I'm in Austin for my first ever visit to the South by Southwest Festival. The weather is ghastly and it's a clusterfuck. But I'm having a great time so far nevertheless.

Caught an interesting panel at 2pm given by husband and wife improv team Lisa and Jordan Hirsch. Their presentation, "Change Happens: Improv for an Unpredictable World" made me think about the many, mostly awful improvised theatre shows that I've seen in my time and how improv may have more value as an education and self-help tool than an artistic statement.

The Hirschs' talk began with the truthism that life is all about improvisation. We improv in everyday life; there is no script for what we do and say each day. As such, learning the sorts of skills that improv actors bring to their work on stage can help people improvise better in real life, off stage.

I buy this idea. I also buy the notion that because life constantly defies expectations and is is in many ways akin to an improv show where the actors don't know what will happen next, we need to proceed with our lives in a similar fashion. Improv tools can help us tackle the unexpected in a more optimal way.

While I had been hoping for the presentation to be more interactive than it was (pairs of volunteers from the audience were called upon only a few times to demo a few short exercises and this is the SXSW INTERACTIVE festival after all!) and the Hirschs had that annoying married couple habit of saying the same thing at the same time, I found the discussion to be thought-provicative.

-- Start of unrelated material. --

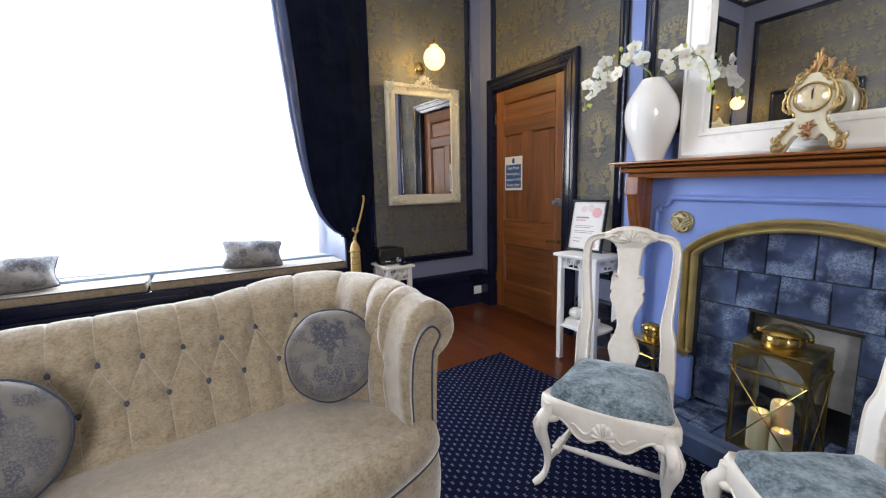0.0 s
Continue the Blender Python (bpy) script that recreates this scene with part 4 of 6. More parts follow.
def build_chair():
    c = thing("dining_chair", "distressed white carved dining chair with teal velvet seat", "chair", None, "chairs by the fireplace")
    f, b, hr = -0.176, 0.187, 0.362
    # half width of the seat from front to back: it draws in like a waist
    ys, ws = [-0.20, -0.165, -0.13, -0.06, 0.013, 0.075, 0.135, 0.20], [0.236, 0.236, 0.229, 0.208, 0.196, 0.190, 0.187, 0.186]
    half_w = lambda y: float(np.interp(y, ys, ws))
    n = 36
    bow = lambda u: -0.016 * (1 - u * u) + 0.026 * max(0.0, (abs(u) - 0.86) / 0.14) ** 2
    # front rail: two hanging lobes with a notch for the shell between them
    lx, lz = [0.0, 0.018, 0.032, 0.048, 0.064, 0.080, 0.095, 0.110, 0.126, 0.145, 0.165, 0.20, 0.24], [0.262, 0.258, 0.244, 0.236, 0.234, 0.238, 0.247, 0.262, 0.278, 0.291, 0.297, 0.298, 0.300]
    W = 0.236
    low = [float(np.interp(abs(W * (-1 + k / n)), lx, lz)) for k in range(2 * n + 1)]
    def line(off, zf, drop=0.0):
        return [((W - off * 0.6) * (-1 + k / n), f + bow(-1 + k / n) + off, zf(k)) for k in range(2 * n + 1)]
    ring = [line(0.0, lambda k: low[k]), line(-0.003, lambda k: low[k] + 0.012), line(-0.001, lambda k: hr - 0.012), line(0.003, lambda k: hr - 0.003), line(0.010, lambda k: hr), line(0.024, lambda k: hr), line(0.024, lambda k: low[k])]
    fr = part("front_rail", grid_surface(ring + [ring[0]]), CHAIR_WHITE, c, smooth=50)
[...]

I came away feeling like the presenters had made a very strong case for improv as an educational / self-help tool. This wasn't the intention though. When I asked them in the Q&A session to discuss the notion of improv as an art form versus a coping skills mechanism, the response I got was merely a defense of improv as art. They didn't address the other side of the equation at all.

"Great improv is a real art form," Lisa said, encouraging me to check out a documentary that supposedly proves the point entitled "Trust us this is all made up."

I remain to be convinced about improv as art. But I think it can help people maneuver better in their everyday lives.